Bitcoin Is A Work Of Art?
In a tweet on March 2, while replying to an MIT Technology Review post, the executive praised Satoshi Nakamoto, the founder of Bitcoin, for rolling out a network with great incentives that link the existing monetary system and network security to serve end user self-interest.
The public cry for Bitcoin to “switch to Proof of Stake” (so that it could be controlled) will only heat up in the coming months and years
Grateful to Satoshi for designing Bitcoin with such great incentives that link monetary policy and network security to user self-interest 🙏 https://t.co/coDEHP80CA
— Alex Gladstein 🌋 ⚡ (@gladstein) March 2, 2023
The article Gladstein responds to notes the significant energy savings that Ethereum has made since switching to a proof of stake system.
In this arrangement, Ethereum dumped the need for rigs for nodes where validators must stake coins for a chance to confirm transactions and receive network rewards.
Although Ethereum is now considered “greener,” some argue that the smart contracts platform can be vulnerable to government control.
Gladstein chimed in on this discussion, saying that the Bitcoin network’s dependence on proof-of-work means the platform cannot be controlled in later stages. He seems to criticize blockchains, including Ethereum, which use proof of stake consensus systems.
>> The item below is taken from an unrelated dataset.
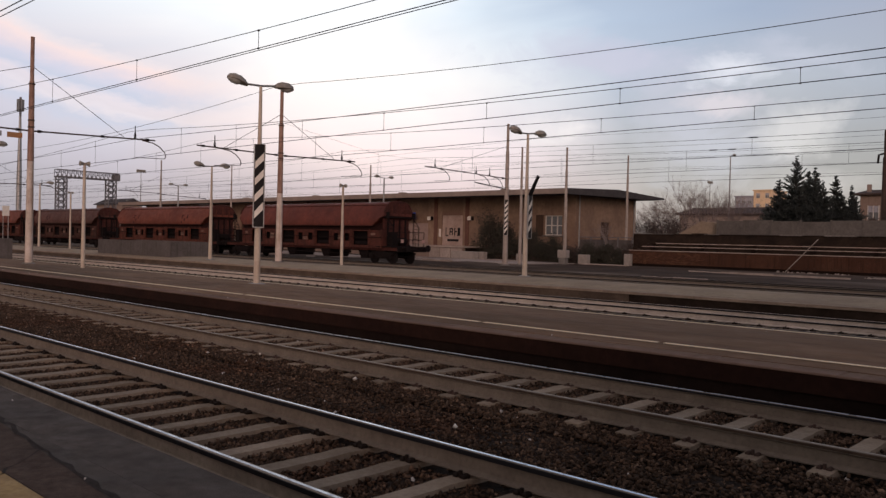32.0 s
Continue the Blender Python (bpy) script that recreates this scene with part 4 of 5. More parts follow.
HOPPER_LOOK = ("rust", "orange", "brown", "orange", "orange", "red", "rust", "red", "rust", "bright", "red", "maroon", "maroon", "maroon")
hopper = build_hopper()
HOPPERS = [hopper] + [copy_thing(hopper, pose(0, TRAIN_Y, 0)) for _ in HOPPER_LOOK[1:]]
LOOK_WORDS = {"maroon": "covered hopper wagon in dark maroon paint, rolling in the train", "orange": "covered hopper wagon in faded orange-red paint, rolling in the train", "brown": "covered hopper wagon in dull dark brown paint, rolling in the train", "red": "covered hopper wagon in oxide red paint, rolling in the train", "rust": "covered hopper wagon in rust-streaked red paint, rolling in the train", "bright": "covered hopper wagon in bright brick-red paint, rolling in the train"}
for w, key in zip(HOPPERS, HOPPER_LOOK):
    w.matrix_basis = pose(0, TRAIN_Y, 0)
    tagged(w, LOOK_WORDS[key])
for w, key in zip(HOPPERS, HOPPER_LOOK):
    if key != "red":
        paint(w, key)


def graffiti(wagon, spots):
    """Dark sprayed patches on the near side of the roof."""
    for x, z, w, h in spots:
        ya, yb = (-float(np.interp(q, (2.53, 2.62, 2.95, 3.34, 3.66), (1.46, 1.475, 1.42, 1.30, 1.14))) - 0.012 for q in (z, z + h))
        s = Solid().add([(x, ya, z), (x + w, ya, z), (x + w, yb, z + h), (x, yb, z + h), (x, ya + 0.1, z), (x + w, ya + 0.1, z), (x + w, yb + 0.1, z + h), (x, yb + 0.1, z + h)], [(0, 1, 2, 3), (5, 4, 7, 6), (4, 0, 3, 7), (1, 5, 6, 2), (3, 2, 6, 7), (4, 5, 1, 0)])
        part("sprayed_patch", s, M["emblem"], wagon, "dark sprayed paint patch")


for k, x0 in ((3, -4.5), (4, -4.2), (1, -4.6), (5, -4.0), (2, -4.4)):
    for q in (0.0, 9.2):
        graffiti(HOPPERS[k], [(x0 + q, 3.00, 0.13, 0.34), (x0 + q + 0.13, 3.24, 0.12, 0.08), (x0 + q + 0.40, 2.80, 0.17, 0.22), (x0 + q + 0.84, 3.00, 0.16, 0.34), (x0 + q + 0.02, 2.58, 0.13, 0.19)])
for q in (-5.8, 3.0):
    graffiti(HOPPERS[10], [(q, 2.62, 0.2, 0.24), (q + 0.05, 2.92, 0.2, 0.3), (q + 0.4, 2.75, 0.2, 0.24), (q + 0.7, 2.95, 0.22, 0.3), (q + 0.72, 2.6, 0.2, 0.2)])
for k in (11, 10, 6):
    part("pale_placard", Solid().box(-7.1, -1.475, 2.72, -6.86, -1.38, 2.92), M["handrail"], HOPPERS[k], "small pale placard")
for y in (-0.95, 0.95):
    part("tail_lamp", Solid().box(10.40, y - 0.10, 1.40, 10.45, y + 0.10, 1.62), M["lamp_red"], HOPPERS[0], "red and white tail plate")


def build_tank():
    base = thing("tank_wagon", "grey bogie tank wagon with an orange band, rolling in the train", "freight wagon", group="tank wagons of the train")
    rings = []
    for x, r in ((-7.3, 0.2), (-7.2, 0.75), (-6.95, 1.15), (-6.5, 1.36), (-6.2, 1.38), (6.2, 1.38), (6.5, 1.36), (6.95, 1.15), (7.2, 0.75), (7.3, 0.2)):
        rings.append([(x, math.cos(a) * r, 2.50 + math.sin(a) * r) for a in [2 * math.pi * k / 28 for k in range(28)]])
    barrel = part("barrel", Solid().loft(rings), M["tank"], base, "dull grey cylindrical tank", True)
    for x in (-6.45, 4.45):
        b = Solid().loft([[(x + d, math.cos(a) * 1.39, 2.50 + math.sin(a) * 1.39) for a in [2 * math.pi * k / 28 for k in range(28)]] for d in (0, 1.0 if x < 0 else 2.0)], caps=False)
        part("orange_band", b, M["tank_orange"], barrel, "orange painted band", True)
    stripe = Solid()
    for s in (-1, 1):
        stripe.box(-5.4, s * 1.385 - 0.012, 2.36, 5.4, s * 1.385 + 0.012, 2.62)
    part("side_stripe", stripe, M["tank_orange"], barrel, "orange side stripe")
    dome = Solid().tube([(0, 0, 3.82), (0, 0, 4.05)], 0.3, 14)
    part("manhole", dome, M["tank"], barrel)
    walk_board = Solid().box(-3.5, -0.35, 3.93, 3.5, -0.3, 3.97)
    walk_board.box(-3.5, 0.3, 3.93, 3.5, 0.35, 3.97)
    part("catwalk", walk_board, M["under"], base)
    sill = Solid()
    for y in (-1.0, 1.0):
        sill.box(-7.6, y - 0.08, 0.82, 7.6, y + 0.08, 1.15)
    for x in (-5.6, 5.6):
        sill.box(x - 0.3, -1.1, 1.15, x + 0.3, 1.1, 1.5)
    part("sill", sill, M["under"], base)
    for s in (-1, 1):
        bogie(base, s * 5.6)
        buffers(base, s * 7.6, s)
        l = Solid().tube([(s * 0.9, -1.42, 0.9), (s * 0.9, -1.42, 2.5), (s * 0.75, -1.0, 3.7)], 0.03, 5)
        part("ladder", l, M["under"], base)
    return base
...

Instead, Gladstein lauds Bitcoin’s incentivization system that diffuses power to the user and ensures continuous decentralization. This occurs, the executive seems to allude, regardless of the energy demands behind Bitcoin.
Security And Convenience Versus Energy Demand
Bitcoin is a transactional layer designed to move funds trustlessly without relying on a third party. Through a system of nodes distributed across continents, the network can process BTC transactions, enabling the transfer of value.
In this system, the absence of a middleman means users can transfer funds any time of the day, more conveniently and without paying high fees than traditional remittance platforms. Transactions are usually confirmed within minutes and settled in wallets under the users’ control.
However, while this architecture provides convenience and diffuses power to end users, node operators must run rigs that meet high energy requirements. These nodes run a proof of work software where special node operators, called miners, compete to validate and include blocks to the blockchain for a reward.
This incentivization architecture continues to push Bitcoin’s energy requirements higher; some environmentalists say this mechanism is unsustainable. Meanwhile, proponents of proof of work say linking the Bitcoin network with electricity, a utility, becomes more secure and reliable.